Nearly two decades after Daniel Patrick Moynihan’s report on Black life in America and in the midst of President Ronald Reagan’s “war on drugs,” network honchos at NBC took a huge gamble: They put a strong, loving and successful Black family on prime-time television.

Debuting in September 1984, The Cosby Show was based on the stand-up comedy routines of Bill Cosby, already a celebrated Hollywood staple, and loosely mirrored his family life. For eight seasons on NBC—five of which it was the country’s most-watched program, according to Nielsen ratings—Cosby’s portrayal of Heathcliff Huxtable—a physician, loving husband and doting Black father-reinforced the widely held virtues of the nuclear family, if not also unwittingly illuminating the hazards of respectability politics (the notion that if Black people simply act “good” and “behave,” the world-at-large will treat them as such.)

Now, some three decades later, as Cosby stands accused of sexually assaulting at least 40 women, Black America is left to grapple with his once-unimpeachable legacy. If Bill Cosby is finished, what does that mean for Cliff, and the rest of the tribe called Huxtable?

America’s First Black Family

The Cosby Show was especially appealing in its early days, offering a 30-minute refuge from some of the negative imagery found on television. Still in their early stages, cable news broadcasts filled 24-hour cycles with images of gangland-style homicides, chronicling the crack-cocaine epidemic and pointing an indicting finger at the rise in single-parent homes. Black America was in turmoil, if one believed the narrative of the day.

The implicit message: If Black people had a problem, it was Black people.

The Cosby Show debuted during the Reagan era, when the plagues of crack, AIDS and spiraling homicide were ravaging African-Americans,” says author Jelani Cobb, associate professor of history and director of the Africana Studies Institute at the University of Connecticut. “[The show was] huge among Black people because it was a counterpoint to the stream of negativity that we heard and saw about ourselves so frequently during those years,” he opines.

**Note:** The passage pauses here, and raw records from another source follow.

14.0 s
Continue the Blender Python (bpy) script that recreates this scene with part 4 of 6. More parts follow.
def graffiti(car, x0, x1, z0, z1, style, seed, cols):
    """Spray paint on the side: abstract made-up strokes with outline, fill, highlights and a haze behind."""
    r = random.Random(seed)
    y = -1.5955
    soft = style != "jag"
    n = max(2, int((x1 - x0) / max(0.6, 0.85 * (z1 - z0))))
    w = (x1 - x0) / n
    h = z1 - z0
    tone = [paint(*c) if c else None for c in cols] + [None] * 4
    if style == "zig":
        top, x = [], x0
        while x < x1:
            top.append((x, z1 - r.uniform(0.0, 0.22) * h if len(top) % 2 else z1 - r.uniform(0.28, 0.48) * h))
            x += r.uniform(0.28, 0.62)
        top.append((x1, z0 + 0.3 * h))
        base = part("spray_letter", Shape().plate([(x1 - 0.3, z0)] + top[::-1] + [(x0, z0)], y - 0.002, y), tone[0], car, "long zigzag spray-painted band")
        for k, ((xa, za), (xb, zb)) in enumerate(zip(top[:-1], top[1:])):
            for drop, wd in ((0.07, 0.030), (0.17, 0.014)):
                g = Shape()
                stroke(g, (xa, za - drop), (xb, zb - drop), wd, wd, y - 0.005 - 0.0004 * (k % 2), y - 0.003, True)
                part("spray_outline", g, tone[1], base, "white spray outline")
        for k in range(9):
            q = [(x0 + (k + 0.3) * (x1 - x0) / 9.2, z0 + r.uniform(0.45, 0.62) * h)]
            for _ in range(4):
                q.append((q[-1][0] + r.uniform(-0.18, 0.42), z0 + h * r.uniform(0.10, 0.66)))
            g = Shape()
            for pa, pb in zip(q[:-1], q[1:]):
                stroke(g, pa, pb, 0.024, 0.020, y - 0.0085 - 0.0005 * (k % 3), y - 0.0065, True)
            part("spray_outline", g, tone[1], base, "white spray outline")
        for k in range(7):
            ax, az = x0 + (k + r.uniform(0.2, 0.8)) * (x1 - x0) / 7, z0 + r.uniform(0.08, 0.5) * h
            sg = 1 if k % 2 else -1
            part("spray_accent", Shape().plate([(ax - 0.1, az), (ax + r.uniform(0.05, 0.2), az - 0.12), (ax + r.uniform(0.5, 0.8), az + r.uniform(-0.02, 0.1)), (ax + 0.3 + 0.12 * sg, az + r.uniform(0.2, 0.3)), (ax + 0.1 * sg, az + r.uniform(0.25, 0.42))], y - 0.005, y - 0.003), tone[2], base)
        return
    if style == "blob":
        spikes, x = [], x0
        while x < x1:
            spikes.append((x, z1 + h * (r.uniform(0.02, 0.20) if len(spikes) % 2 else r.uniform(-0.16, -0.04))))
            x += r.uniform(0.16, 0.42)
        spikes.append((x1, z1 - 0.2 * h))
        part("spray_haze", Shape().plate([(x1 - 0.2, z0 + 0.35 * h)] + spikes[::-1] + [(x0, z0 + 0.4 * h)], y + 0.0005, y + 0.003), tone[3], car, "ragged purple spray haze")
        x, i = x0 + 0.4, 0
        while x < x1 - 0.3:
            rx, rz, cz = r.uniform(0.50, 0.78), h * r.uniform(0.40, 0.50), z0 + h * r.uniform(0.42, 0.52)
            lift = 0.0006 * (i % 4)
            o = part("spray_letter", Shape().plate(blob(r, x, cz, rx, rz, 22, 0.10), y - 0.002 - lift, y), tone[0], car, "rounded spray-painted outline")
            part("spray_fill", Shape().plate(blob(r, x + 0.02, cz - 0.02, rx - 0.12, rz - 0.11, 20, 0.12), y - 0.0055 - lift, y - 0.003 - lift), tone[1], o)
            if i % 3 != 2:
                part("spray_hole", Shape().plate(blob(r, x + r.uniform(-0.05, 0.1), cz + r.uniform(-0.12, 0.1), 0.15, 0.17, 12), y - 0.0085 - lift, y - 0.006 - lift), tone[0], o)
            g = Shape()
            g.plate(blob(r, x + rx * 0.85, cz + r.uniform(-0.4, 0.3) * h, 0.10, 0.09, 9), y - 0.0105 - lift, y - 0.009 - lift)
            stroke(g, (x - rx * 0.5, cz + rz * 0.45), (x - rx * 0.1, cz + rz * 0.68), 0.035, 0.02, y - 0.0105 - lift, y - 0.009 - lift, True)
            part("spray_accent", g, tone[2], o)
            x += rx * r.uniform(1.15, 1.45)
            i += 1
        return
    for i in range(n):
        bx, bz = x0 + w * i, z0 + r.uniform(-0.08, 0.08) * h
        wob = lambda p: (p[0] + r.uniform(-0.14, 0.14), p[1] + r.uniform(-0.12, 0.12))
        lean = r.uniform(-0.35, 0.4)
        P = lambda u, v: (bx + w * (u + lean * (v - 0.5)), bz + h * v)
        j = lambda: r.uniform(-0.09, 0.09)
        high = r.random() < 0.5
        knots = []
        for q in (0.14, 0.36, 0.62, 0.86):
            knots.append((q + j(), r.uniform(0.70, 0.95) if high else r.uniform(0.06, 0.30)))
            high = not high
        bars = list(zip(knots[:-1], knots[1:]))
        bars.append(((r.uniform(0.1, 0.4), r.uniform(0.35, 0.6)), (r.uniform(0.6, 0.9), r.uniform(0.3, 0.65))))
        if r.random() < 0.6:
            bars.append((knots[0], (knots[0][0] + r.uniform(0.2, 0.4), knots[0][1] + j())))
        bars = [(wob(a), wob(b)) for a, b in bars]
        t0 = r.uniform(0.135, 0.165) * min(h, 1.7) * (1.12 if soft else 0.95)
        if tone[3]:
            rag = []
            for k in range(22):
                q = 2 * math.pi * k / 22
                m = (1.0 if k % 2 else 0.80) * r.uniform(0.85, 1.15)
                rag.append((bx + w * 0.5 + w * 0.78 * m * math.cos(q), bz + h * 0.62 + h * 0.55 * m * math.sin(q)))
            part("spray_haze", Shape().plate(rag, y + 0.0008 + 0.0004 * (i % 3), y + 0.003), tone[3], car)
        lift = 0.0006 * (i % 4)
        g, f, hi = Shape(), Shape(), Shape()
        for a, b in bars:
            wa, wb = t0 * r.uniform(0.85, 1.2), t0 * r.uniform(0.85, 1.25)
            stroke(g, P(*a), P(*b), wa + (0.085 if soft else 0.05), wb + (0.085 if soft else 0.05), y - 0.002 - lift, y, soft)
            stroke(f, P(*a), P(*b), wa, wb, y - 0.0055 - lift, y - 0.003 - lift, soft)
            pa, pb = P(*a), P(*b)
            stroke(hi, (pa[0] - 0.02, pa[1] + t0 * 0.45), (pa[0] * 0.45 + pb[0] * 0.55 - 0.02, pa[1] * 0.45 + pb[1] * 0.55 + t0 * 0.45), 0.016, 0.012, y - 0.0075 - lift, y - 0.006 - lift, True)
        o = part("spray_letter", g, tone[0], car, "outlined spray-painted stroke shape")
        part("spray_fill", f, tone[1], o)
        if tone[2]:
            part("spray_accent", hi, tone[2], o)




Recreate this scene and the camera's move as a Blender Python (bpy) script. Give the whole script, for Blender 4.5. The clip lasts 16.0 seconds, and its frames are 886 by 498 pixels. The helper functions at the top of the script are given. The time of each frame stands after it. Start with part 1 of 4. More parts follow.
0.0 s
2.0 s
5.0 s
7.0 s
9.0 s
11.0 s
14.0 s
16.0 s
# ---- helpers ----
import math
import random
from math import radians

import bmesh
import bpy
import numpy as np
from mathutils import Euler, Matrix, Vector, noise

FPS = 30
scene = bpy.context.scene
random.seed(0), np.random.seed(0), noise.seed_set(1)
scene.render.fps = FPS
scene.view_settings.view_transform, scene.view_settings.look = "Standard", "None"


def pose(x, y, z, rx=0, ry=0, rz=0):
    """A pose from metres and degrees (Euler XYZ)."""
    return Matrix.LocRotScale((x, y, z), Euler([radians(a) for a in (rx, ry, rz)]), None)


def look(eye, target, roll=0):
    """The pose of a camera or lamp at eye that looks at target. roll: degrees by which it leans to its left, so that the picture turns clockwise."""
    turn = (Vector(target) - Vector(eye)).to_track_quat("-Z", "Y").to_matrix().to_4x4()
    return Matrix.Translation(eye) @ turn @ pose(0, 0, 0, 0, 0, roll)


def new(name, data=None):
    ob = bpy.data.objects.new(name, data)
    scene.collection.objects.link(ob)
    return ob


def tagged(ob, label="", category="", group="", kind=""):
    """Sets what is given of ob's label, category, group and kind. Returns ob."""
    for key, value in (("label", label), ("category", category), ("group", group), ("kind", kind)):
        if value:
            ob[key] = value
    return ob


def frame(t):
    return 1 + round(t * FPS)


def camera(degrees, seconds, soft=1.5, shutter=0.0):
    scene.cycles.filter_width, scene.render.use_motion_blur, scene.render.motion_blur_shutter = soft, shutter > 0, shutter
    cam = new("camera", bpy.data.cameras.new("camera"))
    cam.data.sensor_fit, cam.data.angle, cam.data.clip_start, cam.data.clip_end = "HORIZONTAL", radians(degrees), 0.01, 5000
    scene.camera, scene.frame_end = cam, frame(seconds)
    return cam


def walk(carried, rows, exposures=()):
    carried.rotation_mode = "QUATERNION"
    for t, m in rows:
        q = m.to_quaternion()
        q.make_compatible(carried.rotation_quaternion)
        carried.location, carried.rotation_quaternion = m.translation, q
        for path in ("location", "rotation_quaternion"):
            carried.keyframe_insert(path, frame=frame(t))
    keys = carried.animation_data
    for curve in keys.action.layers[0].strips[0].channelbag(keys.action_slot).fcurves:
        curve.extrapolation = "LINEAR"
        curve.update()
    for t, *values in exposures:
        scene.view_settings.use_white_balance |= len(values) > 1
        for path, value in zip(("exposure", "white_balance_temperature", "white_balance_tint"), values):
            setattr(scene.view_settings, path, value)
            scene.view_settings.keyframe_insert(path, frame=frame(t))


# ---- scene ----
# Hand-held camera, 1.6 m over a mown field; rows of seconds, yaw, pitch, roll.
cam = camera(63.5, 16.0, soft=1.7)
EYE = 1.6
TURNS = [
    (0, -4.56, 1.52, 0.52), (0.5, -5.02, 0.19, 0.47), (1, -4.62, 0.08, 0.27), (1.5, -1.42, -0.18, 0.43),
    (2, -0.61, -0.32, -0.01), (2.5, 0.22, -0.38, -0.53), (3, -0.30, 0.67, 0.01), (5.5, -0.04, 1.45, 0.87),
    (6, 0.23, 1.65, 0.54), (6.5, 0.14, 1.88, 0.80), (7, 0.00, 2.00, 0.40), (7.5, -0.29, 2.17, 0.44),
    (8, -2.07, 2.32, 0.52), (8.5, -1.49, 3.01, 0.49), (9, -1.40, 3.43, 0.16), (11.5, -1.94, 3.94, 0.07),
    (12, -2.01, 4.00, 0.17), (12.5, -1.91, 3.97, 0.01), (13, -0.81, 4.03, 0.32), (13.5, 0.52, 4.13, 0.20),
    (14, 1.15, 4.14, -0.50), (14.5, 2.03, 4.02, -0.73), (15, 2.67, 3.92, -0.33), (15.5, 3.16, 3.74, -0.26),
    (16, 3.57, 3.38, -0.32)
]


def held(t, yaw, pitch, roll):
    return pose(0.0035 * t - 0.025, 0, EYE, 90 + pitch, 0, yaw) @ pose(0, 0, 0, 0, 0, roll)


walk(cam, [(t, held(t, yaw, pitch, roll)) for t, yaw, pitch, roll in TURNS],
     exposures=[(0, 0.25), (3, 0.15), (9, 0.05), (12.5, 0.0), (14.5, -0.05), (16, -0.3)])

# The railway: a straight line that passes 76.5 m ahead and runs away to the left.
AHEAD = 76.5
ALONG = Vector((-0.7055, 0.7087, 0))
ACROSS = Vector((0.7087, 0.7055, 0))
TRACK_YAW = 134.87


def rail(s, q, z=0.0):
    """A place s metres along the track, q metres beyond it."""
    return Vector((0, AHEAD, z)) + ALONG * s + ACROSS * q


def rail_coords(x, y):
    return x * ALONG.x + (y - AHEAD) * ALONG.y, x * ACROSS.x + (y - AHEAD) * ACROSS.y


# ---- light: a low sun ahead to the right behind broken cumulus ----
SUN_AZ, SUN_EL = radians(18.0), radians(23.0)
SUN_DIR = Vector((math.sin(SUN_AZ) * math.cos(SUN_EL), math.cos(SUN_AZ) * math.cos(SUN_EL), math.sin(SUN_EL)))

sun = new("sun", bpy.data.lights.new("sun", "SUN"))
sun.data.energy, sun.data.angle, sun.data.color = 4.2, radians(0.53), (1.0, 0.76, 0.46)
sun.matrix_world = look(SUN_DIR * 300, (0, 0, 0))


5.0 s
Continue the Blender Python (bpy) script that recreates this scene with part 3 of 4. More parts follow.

Although the show provided emotional relief from the stereotypes in the newspapers, it may have done very little to prove them false. Cosby—through Cliff Huxtable—  inadvertently told America that Moynihan and Reagan were right. They contended that the ability of Black families to make economic and political gains was inextricably tied to  —and hindered by—the rising rate of households led by single mothers. Both the cause and the price, they said, were illicit drug use, teenage pregnancy, academic disparities, generational poverty and incarceration. If we could just pull ourselves together and find a good (educated, middle-class) soul mate, everything would be OK.